Greek finance chief Yannis Stournaras says Greece doesn't want to repay all its loans

The government will not impose any new taxes, Finance Minister Yannis Stournaras said Wednesday in an interview with private TV station Skai.
When asked about the course of the country’s fiscal adjustment, Stournaras said: “In no way will we impose new taxes.” The Greek Finance minister also rejected main opposition SYRIZA’s claims that the government is preparing a new memorandum after the euroelections.
Staikouras: Recession is ending, economy will recover in 2014

Meanwhile, alternate Finance minister Christos Staikouras stressed that economic recovery is expected to begin in 2014, while addressing Parliament on Wednesday. Staikouras was speaking during the debate on a draft bill on the accounts and balance sheet for 2012, which was passed with the support of coalition government MPs.

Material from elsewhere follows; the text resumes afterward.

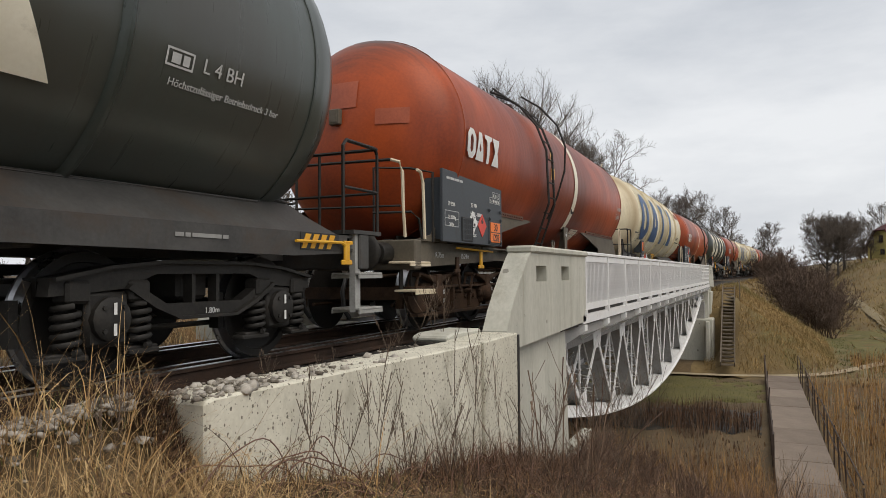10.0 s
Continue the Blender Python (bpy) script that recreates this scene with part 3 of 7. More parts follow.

“The goals of fiscal policy are being achieved. The country, after many years, has achieved a primary surplus that is sustainable, significant and substantially higher than original and later predictions. The economic climate has improved. The cost of borrowing has been reduced. Businesses are starting to draw capital from the markets and are starting to issue bond loans. Deposits are gradually returning to the domestic banking system, even though the losses since the start of the crisis remain high,” Staikouras said.
The minister also cited figures showing that the state had done its utmost, within the constraints of the crisis, to boost liquidity in the economy, paying 6.2 billion euros in overdue state debts and returning 3.1 billion euros in taxes, as well as spending approximately 6.7 billion euros on public investments.
Attacking main opposition Radical Left Coalition (SYRIZA), Staikouras said that the party’s pessimistic predictions about 2014 had been proved wrong, since there was no fiscal gap and no financing gap, nor any additional budget. Replying, SYRIZA MP Panagiotis Lafazanis accused the government of congratulating itself on a primary surplus that had made the recession deeper and swelled the ranks of the unemployed.
Other SYRIZA MPs noted that the government was talking about a primary surplus “while concealing the 4.4 billion euros in outstanding debts owed by the state, 812 million euros owed in VAT returns and when 375,000 in pensions and lump sums had yet to be settled.”